Will be Interesting to see if NTL gets anything like this, ( as it has none at the moment) with a major expansion due to begin this year, that will incude facilities for Internations flights.

As its is mainly a Jetstar & Virgin port , maybe a Virgin version?? Can't see Jetstar doing anything....

VA

17 Dec 2013

Total posts 51

I'm voting for a lounge in Newcastle. Any airline that puts one in gets my business.

30 Mar 2014

Total posts 2

Chris, I fly Qantas to Tamworth in regional NSW several times a year. They have what they call  "Regional Lounge" there. You get a PIN on your boarding pass that gets you access to an unstaffed room with a basic self serve bar, with TV and Internet access. It's no first class lounge but it's  somewhere to wait and work before you board your flight. It's nice to be able to leverage my gold status at a regional airport where it costs more to fly to on an economy ticket on a dash 8 then a business class ticket from Sydney to Melbourne.

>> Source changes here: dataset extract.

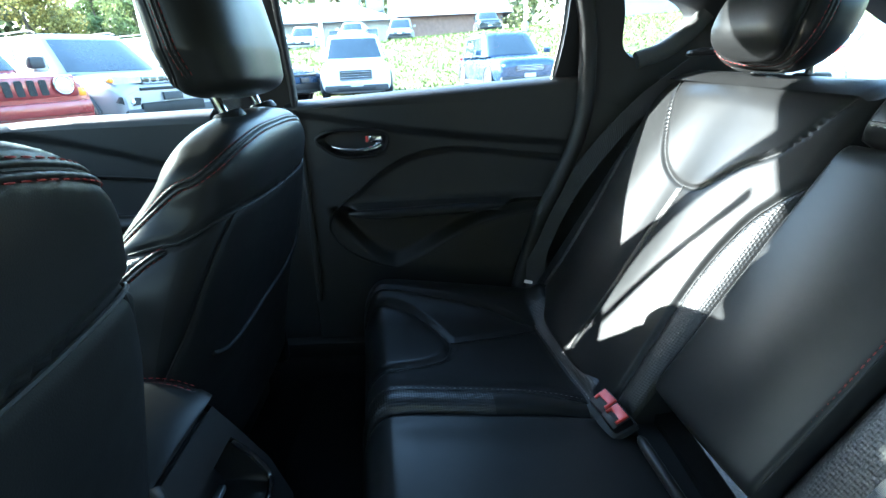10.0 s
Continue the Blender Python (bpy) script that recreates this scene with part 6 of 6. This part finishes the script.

PS. Qantas is the only airline that flies into Tamworth.

30 Mar 2014

Total posts 2

Chris, I fly Qantas to Tamworth in regional NSW several times a year. They have what they call  "Regional Lounge" there. You get a PIN on your boarding pass that gets you access to an unstaffed room with a basic self serve bar, with TV and Internet access. It's no first class lounge but it's  somewhere to wait and work before you board your flight. It's nice to be able to leverage my gold status at a regional airport where it costs more to fly to on an economy ticket on a dash 8 then a business class ticket from Sydney to Melbourne.

PS. Qantas is the only airline that flies into Tamworth.